Album Review: Fidlar – Too

When a band describe themselves as both “pop-infused garage rock” and “at the forefront of modern punk music”, it’s difficult not to become cynical. What punk band describes themselves as “at the forefront” of punk? And since when was pop-infused garage rock at the forefront of anything? Truth is, Fidlar have a really odd angle on things, and it never quite sits right.

The four-piece hail from LA, where they gained notoriety thanks to their raucous live displays and found themselves touring the globe with the likes of The Pixies and The Hives. Second album ‘Too’ is intended to “highlight a more introspective and revelatory approach to songwriting” although I’m not entirely convinced that this is successfully achieved.

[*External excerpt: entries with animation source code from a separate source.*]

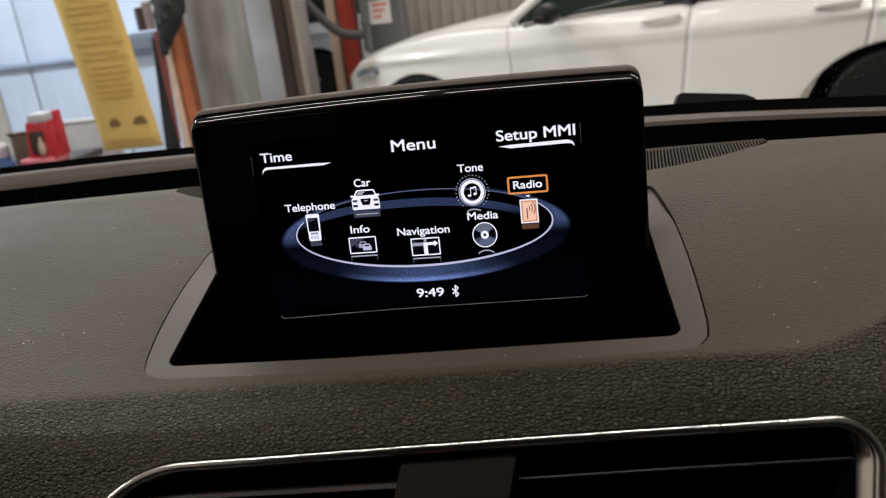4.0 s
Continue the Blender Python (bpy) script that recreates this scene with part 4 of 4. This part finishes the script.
part("rail", tube(bmesh.new(), [(-0.42, 0, 1.9), (0.0, 0, 1.9)], 0.012), M["enamel"], banner)
for x in (-0.38, -0.05):
    part("cord", tube(bmesh.new(), [(x, 0, 1.9), (x, 0, TOP - 0.46)], 0.003, 5), M["enamel"], banner)


def post(name, x, y, w, d, material, label, group="", parts=(), top=H):
    p = thing(name, pose(x, y, FLOOR), label, "post", group)
    part("column", boxed(0, w, 0, d, 0.012, top, 0.006), material, p)
    part("foot_plate", boxed(-0.03, w + 0.03, -0.03, d + 0.03, 0, 0.012), material, p)
    for nm, corners, mt, lab in parts:
        part(nm, prism(bmesh.new(), [Vector(c) for c in corners], 0.0, 0.02), mt, p, lab, m=pose(0, 0, 0, 90))
    return p


post("orange_post", -2.90, 5.5, 0.152, 0.12, M["orange_steel"], "rust-orange steel post with a pale timber strip", parts=(
    ("timber_strip", ((0.055, 0.02), (0.058, 1.30), (0.014, 1.30), (-0.008, 0.02)), M["wood"], "pale timber strip"),
    ("edge_strip", ((-0.030, 0.40), (0.012, 1.24), (-0.048, 1.24), (-0.052, 0.40)), M["brown_red"], "dark red edge strip"),
    ("dark_strip", ((-0.034, 0.02), (-0.054, 1.20), (-0.066, 1.20), (-0.195, 0.02)), M["rubber"], "dark grey cover sheet")))
post("red_post", -3.515, 4.0, 0.098, 0.09, M["brown_red"], "short dark red painted steel post", top=1.155)
post("lift_column", -2.00, 5.45, 0.085, 0.04, M["brown_steel"], "tall dark brown lift column")
post("lift_column", -1.913, 5.47, 0.060, 0.03, M["mid_brown"], "tall grey-brown lift column")
post("beige_column", -1.851, 5.46, 0.042, 0.03, M["beige_steel"], "slim beige steel column beside brown ones")
post("orange_post", -2.045, 7.0, 0.085, 0.10, M["wood"], "slim pale orange post of a car lift")
post("red_lift_post", -1.935, 7.0, 0.142, 0.16, M["red_steel"], "bright red post of a car lift")

panel = thing("grey_locker", pose(-2.87, 5.75, FLOOR), "tall plain grey steel locker", "locker")
part("body", boxed(0, 0.89, 0, 0.5, 0.05, 2.6, 0.01), M["locker"], panel)
part("door", boxed(0.015, 0.563, -0.02, 0, 0.08, 2.57, 0.006), M["locker"], panel)
part("side_door", boxed(0.565, 0.885, -0.02, 0, 0.08, 2.57, 0.006), M["pale_steel"], panel, "pale blue-grey door")
part("plinth", boxed(0.02, 0.70, 0.02, 0.48, 0, 0.05), M["black"], panel)
part("handle", boxed(0.54, 0.56, -0.045, -0.02, 1.9, 2.1, 0.004), M["chrome"], panel)

# dark cloth hung over the orange post, and a hanging hose
cloth = bmesh.new()
tube(cloth, curve_pts([(-2.687, 5.33, TOP), (-2.687, 5.33, 2.2), (-2.687, 5.33, 1.5), (-2.70, 5.33, 1.25), (-2.74, 5.34, 1.12), (-2.80, 5.36, 1.0), (-2.845, 5.38, 0.89)], 42), lambda f: float(np.interp(f * 6, [0, 2, 3, 4, 5, 6], [0.115, 0.115, 0.110, 0.085, 0.045, 0.012])), 24)
for v in cloth.verts:
    v.co.x += 0.012 * math.sin(v.co.y * 170 + v.co.z * 3)
    v.co.y += 0.015 * math.sin(v.co.x * 110 + v.co.z * 5)
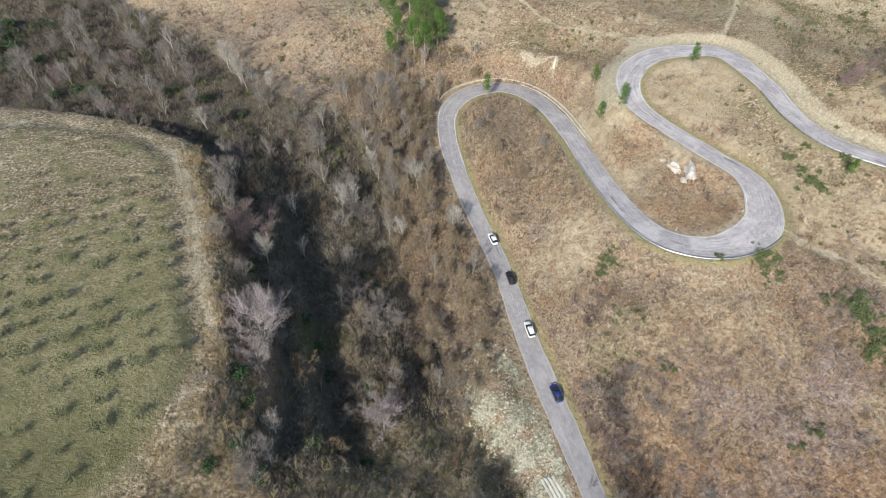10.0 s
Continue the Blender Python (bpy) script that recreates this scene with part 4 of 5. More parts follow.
def car_paint(name, c, metal=0.2):
    n = Nodes(name, 0.3, 0.5)
    n.colour(n.mix(n.noise(2.0, 3), c, tuple(0.85 * q for q in c)))
    n.b.inputs["Metallic"].default_value = metal
    n.b.inputs["Coat Weight"].default_value = 0.6
    return n.m


RUBBER = plain_material("tyre_rubber", (0.02, 0.02, 0.02), (0.03, 0.03, 0.03), 6, 0.9)
TAIL = plain_material("red_plastic", (0.35, 0.02, 0.02), (0.4, 0.03, 0.03), 6, 0.3, 0.5, 0)
WHITE_CAR, BLACK_CAR, BLUE_CAR = car_paint("white_paint", (0.8, 0.8, 0.8), 0), car_paint("black_paint", (0.02, 0.021, 0.024)), car_paint("dark_blue_paint", (0.02, 0.035, 0.13))


def on_road(x, y, right):
    d, i = near_line(np.array([x]), np.array([y]), road[:, :3])
    t = road[i[0] + 2, :3] - road[i[0] - 2, :3]
    p = road[i[0], :3] + np.array([t[1], -t[0], 0]) / np.hypot(t[0], t[1]) * right
    return pose(p[0], p[1], p[2] + 0.075, math.degrees(math.atan2(t[2], math.hypot(t[0], t[1]))), 0, math.degrees(math.atan2(t[1], t[0])) - 90)


car(WHITE_CAR, "white hatchback car driving up the valley road", on_road(-14.0, 178.0, 1.2), 3.9, 1.68, 1.5)
car(BLACK_CAR, "black hatchback car driving up the valley road", on_road(-9.6, 166.0, 1.2), 4.0, 1.72, 1.46)
car(WHITE_CAR, "white estate car with dark windows on the valley road", on_road(-4.9, 152.0, 1.2), 4.3, 1.76, 1.55, 1.0)
car(BLUE_CAR, "dark blue car driving up the valley road", on_road(0.4, 135.6, 1.2), 4.3, 1.78, 1.5)


# ---- trees and bushes: built once a kind, then copied ----
def turned(d, angle, roll):
    """d, bent by angle towards the direction that roll picks round it."""
    ref = np.array([0, 0, 1.0]) if abs(d[2]) < 0.9 else np.array([1.0, 0, 0])
    u = np.cross(d, ref)
    u /= np.linalg.norm(u)
    v = np.cross(d, u)
    out = d * math.cos(angle) + (u * math.cos(roll) + v * math.sin(roll)) * math.sin(angle)
    return out / np.linalg.norm(out)


def shoot(rng, p, d, length, r, steps, wander, lift):
    """One winding, tapering stem: its segments and its points with directions."""
    rows, marks = [], []
    for k in range(steps):
        d = turned(d, rng.uniform(0, wander), rng.uniform(0, 6.28))
        d = d + np.array([0, 0, lift])
        d /= np.linalg.norm(d)
        q = p + d * length / steps
        r1 = r * (1 - 0.8 * (k + 1) / steps) + 0.004
        r0 = r * (1 - 0.8 * k / steps) + 0.004
        rows.append((*p, r0, *q, r1))
        marks.append((q, d, r1))
        p = q
    return rows, marks


def twig_fan(rng, p, d, n, length, width, out):
    for _ in range(n):
        e = turned(d, rng.uniform(0.15, 1.0), rng.uniform(0, 6.28))
        l = length * rng.uniform(0.5, 1.2)
        side = turned(e, 1.57, rng.uniform(0, 6.28)) * width
        bend = np.array([0, 0, 0.15 * l])
        out.append((p - side, p + side, p + e * l + bend))


def bare_tree(seed, limbs, spread, crown_from, twigs, trunk_r=0.2, dense=1.0, reach=1.0, width=0.013, thin=1.0, twig=1.2):
    """A leafless tree 10 m high: trunk segments, limb segments and twig triangles."""
    rng = random.Random(seed)
    trunk, trunk_marks = shoot(rng, np.array([0, 0, -0.3]), np.array([rng.uniform(-.1, .1), rng.uniform(-.1, .1), 1.0]), 8.6, trunk_r, 9, 0.14, 0.12)
    wood, tri = [], []
    for k in range(limbs):
        f = crown_from + (0.97 - crown_from) * (k + rng.random() * 0.7) / limbs
        p, d, r = trunk_marks[min(8, int(f * 9))]
        length = (1 - f * 0.62) * 5.6 * reach * rng.uniform(0.75, 1.15)
        e = turned(np.array([0, 0, 1.0]), spread * rng.uniform(0.55, 1.25), k * 2.4 + rng.uniform(-.5, .5))
        rows, marks = shoot(rng, p, e, length, max(0.035, r * 0.6) * thin, 5, 0.2, 0.1)
        wood += rows
        for q, dd, rr in marks:
            for _ in range(max(1, round(2 * dense))):
                g = turned(dd, rng.uniform(0.3, 0.85), rng.uniform(0, 6.28))
                rows2, marks2 = shoot(rng, q, g, length * rng.uniform(0.22, 0.42), max(0.022, rr * 0.5) * thin, 2, 0.24, 0.12)
                if thin > 0.85:
                    wood += rows2
                else:
                    side = turned(g, 1.57, rng.uniform(0, 6.28)) * 0.025
                    tri.append((q - side, q + side, marks2[-1][0]))
                for q2, d2, _ in marks2:
                    twig_fan(rng, q2, d2, twigs, twig, width, tri)
    for p, d, r in trunk_marks[-3:]:
        twig_fan(rng, p, d, twigs * 3, twig, width, tri)
    return trunk, wood, tri


def bare_bush(seed, stems, twigs, splay):
    """A leafless many-stemmed bush 3 m high."""
    rng = random.Random(seed)
    wood, tri = [], []
    for k in range(stems):
        a, lean = rng.uniform(0, 6.28), splay * math.sqrt(rng.random())
        d = np.array([math.cos(a) * math.sin(lean), math.sin(a) * math.sin(lean), math.cos(lean)])
        p = np.array([math.cos(a) * 0.35 * rng.random(), math.sin(a) * 0.35 * rng.random(), -0.15])
        rows, marks = shoot(rng, p, d, rng.uniform(1.7, 3.1), 0.03, 4, 0.25, 0.06)
        wood += rows
        for q, dd, rr in marks[1:]:
            for _ in range(2):
                g = turned(dd, rng.uniform(0.3, 0.9), rng.uniform(0, 6.28))
                rows2, marks2 = shoot(rng, q, g, rng.uniform(0.4, 0.8), 0.012, 1, 0.3, 0.05)
                tri_p, tri_d, _ = marks2[-1]
                wood += rows2
                twig_fan(rng, q, dd, twigs // 2, 0.7, 0.012, tri)
                twig_fan(rng, tri_p, tri_d, twigs, 0.75, 0.012, tri)
    return wood, tri


def tri_mesh(name, tri, material):
    a = np.array(tri).reshape(-1, 3)
    return fast_mesh(name, a, 3, np.arange(len(a)).reshape(-1, 3), material)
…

‘40oz On Repeat’ introduces you to Zac Carper’s brattish and rather nasal voice. The track is full of fuzzy guitars and is kind of a tongue-in-cheek acknowledgement of one’s own pathetic nature. It’s rather charming and raises hopes of a Weezer understudy materialising. But when ‘Punks’ follows with its grungy, moody vibe, the charm wears off and you get the impression that these guys really badly want you to know how little they care about shit and stuff.

The most frustrating aspect to ‘Too’ is that it has quite a few really very good tracks amongst the ongoing theme of the tracks being really very annoying. I would quite like to dislike the album completely, but ‘West Coast’ is such a let’s-go-wild kind of upbeat anthem and you just can’t help but get a kick out of it.

It seems that for every track you could happily listen to on repeat, there are two you hope never contaminate your earholes again as long as you live, such as the massively horrible ‘Sober’ with its vomit-inducing spoken word diatribe about some boring relationship melodrama followed by a chorus about how hard life is when you are older. Seriously, grow a pair.

‘Overdose’ is a kind of moody number about excess which comes over all keys and soft guitar, and you can’t quite tell whether they are actually taking the piss or just mistakenly sounding like a terrible parody of 90s rock bands. Either I’m too smart to listen to this or too stupid, and either way it’s not for me.

Predictably towards the end of the album there are two songs that almost redeem the whole thing on their own merit – ‘Stupid Decisions’ with its irresistible drunken sing-along qualities, and ‘Bad Habits’ with its deeply relatable lyrics (“All I got are bad habits, but they’re my bad habits, and all I want are bad habits, yeah my bad habits”).

You just don’t know whether you’re coming or going with Fidlar. Both brilliant and terrible, they give me no option but to rate them bang in the middle.


‘Too’ by Fidlar is out now on Wichita Recordings.